Magic for young minds – Holton students learn through the power of illusions
Published 1:08 pm Wednesday, March 26, 2014
Magic happened inside a sixth-grade science classroom in the middle of I.J. Holton Intermediate School Tuesday.
Students learned a little sleight-of-hand, a few knots with a rope, and a neat little trick involving a dollar bill and two paper clips. The paper clips start apart when they’re fastened to the bunched-up dollar bill, but if you pull …
“Voila!” magician Kevin Spencer said, shooting the attached paper clips into the air and catching it to the surprise and delight of his captive audience.
Spencer and his assistants are at Holton for several days this week before his upcoming show, “Theatre of Illusion,” at the Paramount Theatre at 7 p.m. Thursday. Through Spencer’s magic-based education curriculum, dubbed “Hocus Focus,” Spencer gave students lessons in fractions, motion, energy transfer and a little Newtonian theory through the illusion of magic.
“It’s getting them to focus on accomplishing a task,” said sixth-grade teacher Carley Seifert. “As you can see, they’re engaged in the highest level right now.”
Students spent more than an hour captivated by and at times struggling with some of the magic tricks Spencer and his assistants showed off. That’s the point, according to Spencer.
“Everyone starts out at the same place,” Spencer said.
Spencer may have a lot of experience in illusion — he began his career in the 1980s — but it was in 2006 that Spencer realized the educational value in teaching some of his tricks to students. What first began as a way to get special education students to focus and grasp basic math concepts grew into a flexible way to support classroom teaching.
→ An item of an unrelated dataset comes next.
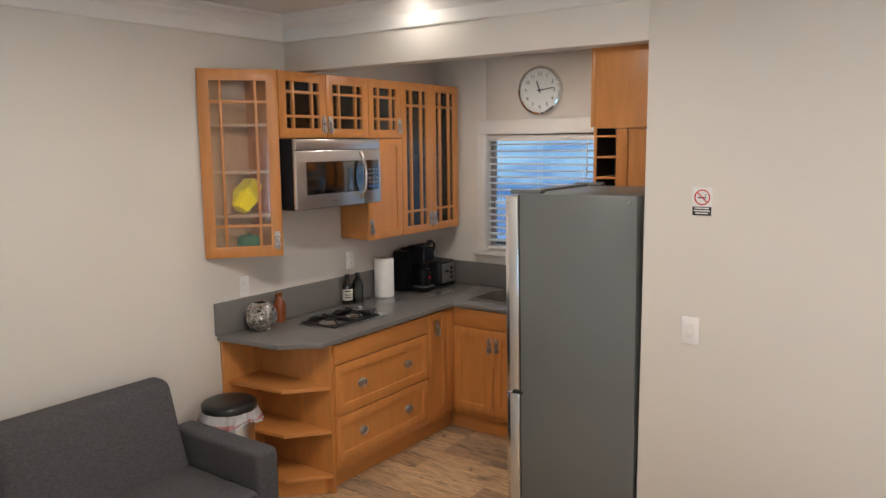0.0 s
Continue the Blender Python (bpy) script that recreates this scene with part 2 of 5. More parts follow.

“It just became a really fun and engaging way for all students to take some concepts that can be very abstract and make them very tangible,” he said.
That’s what happened Tuesday inside Holton. Once they figured out how the paper clips stuck together, or what happens when you move rubber bands from one side of your hand to another, they began to identify Newton’s laws and how they applied to the magic at hand.
“I didn’t know there was so much math and science in magic,” sixth-grader Noelia Sandoval said.
Spencer worked with several classrooms on Monday and Tuesday and will finish his tenure on Wednesday, the day before his performance along with his wife, Cindy Spencer.